December 28, 2007 at 12:51 pm
(11) Laura K Lawless says:

Here is the etymology of chapitre according to Le Grand Robert (2005):

1119, Ph. de Thaon, chapitle; du lat. capitulum « article de loi, chapitre d’un écrit », dimin. de caput « tête ».

ATILF gives a similar etymology.

However, a search for “chapistre” in the latter brings up this:

Quand Bernarz ot en sa reson Bien definee s’oroison Et apropie son chapistre [capitule, petite oraison]…

So to me, it appears that chapistre was a Latin and/or Old French word, but had nothing to do with chapitre.

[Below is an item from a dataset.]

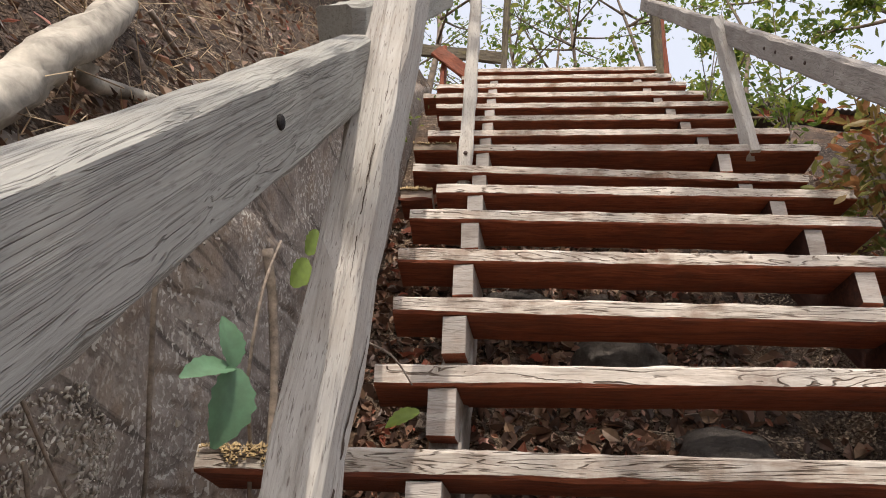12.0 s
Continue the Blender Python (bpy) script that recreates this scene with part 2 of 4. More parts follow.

March 10, 2009 at 11:47 am
(12) Bill says:

I ve read all the comments an each one of them is so interesting and you can learn new things this way.
My opinion-with my limited french knowledge- is that the mind is confusing ‘chapitre’ with the Middle Ages, and the reason for that is the word château…
The accent should be on the ‘a’ though!
But this is easily explained by Loquamur comment.
Again, I m not sure, it s just an idea.

June 4, 2010 at 11:21 am
(13) watchstone says:

I swear I learned to spell this word with a circumflex when I originally learned it 30 years ago and I’m racking my brain to remember something about this. I attended a Catholic high school and the spelling variance may have something to do with the context of when or where the term was used. I seem to vaguely recall that when used in a religious connotation, the circonflexe was used. I’ll need to research this further…

April 23, 2011 at 3:54 am
(14) Matthew says:

I’m no expert on french pronounciation, but isn’t the ^ to make it pronounced like the letter e on it’s own, rather than like the i in pit for example.

June 10, 2011 at 4:26 am
(15) louise southan says:

If we think there was never an S in chapitre then that does explain why there is no circonflex.